Alors que Sweetie est porté par le quotidien le plus prosaïque, Un Ange à ma table par sa lumière dorée fera glisser le biopic vers l’imaginaire. Le sujet de Sweetie ne se prête pas au lyrisme et aux envolées vers les contrées sauvages de l’Ada de The Piano, car Sweetie – et c’est presque unique dans la filmographie de Campion – est placé sous le signe d’un étonnant rejet de la nature à travers celui des arbres, tel un écho aux peurs des hommes, aux combats des colons du Pacifique contre des milieux hostiles qui les amenèrent à enfermer cette nature entre des murs de jardins en béton. La nature se fait métaphore de la sauvagerie de Draw, à travers sa liberté et sa frénésie de cette jeune femme sans barrière. Draw est sans surmoi quand Kay n’a pas ou difficilement accès à son « ça » freudien. Plus tard, la nature chez Jane Campion viendra refléter les états d’âme des personnages, mais aussi de leur goût pour le romantisme, souvent comme une alliée magnifique, prolongement de l’âme si cher aux poètes.
Peut-être parce qu’alors, avec la couleur, la fluidité, Jane Campion aura choisi d’être du côté des personnages dangereux (au yeux des autres et pour eux-mêmes) dans leurs libertés et non plus en lisière.
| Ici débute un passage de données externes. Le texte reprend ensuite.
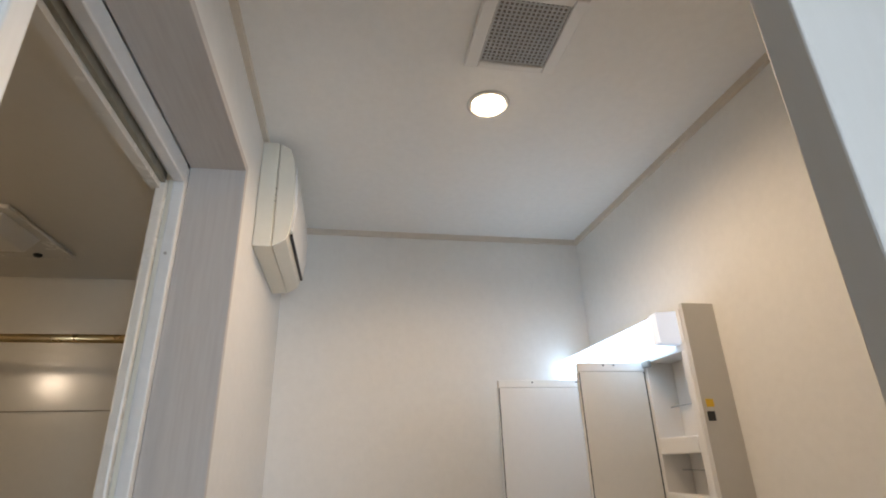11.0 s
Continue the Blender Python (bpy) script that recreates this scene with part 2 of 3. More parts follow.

L’ouverture qu’elle laisse enfin à son héroïne en constitue un indice : Kay semble s’ouvrir à l’audace et à la vie, du bout des doigts de pieds….
Sweetie est une porte d’entrée à l’univers de Jane Campion où chaque thème primordial est déjà présent, même si la bravoure romanesque n’y est pas encore éclose. Déjà y explose une certaine magie du quotidien le plus instantané, seule échappée possible à la tragédie et cet amour pour les destinées fissurées et décalées. Sweetie offrait le premier avatar de cette magnifique galerie d’héroïnes, avides de liberté, de créativité, de tolérance, si inspirantes pour nos propres vies.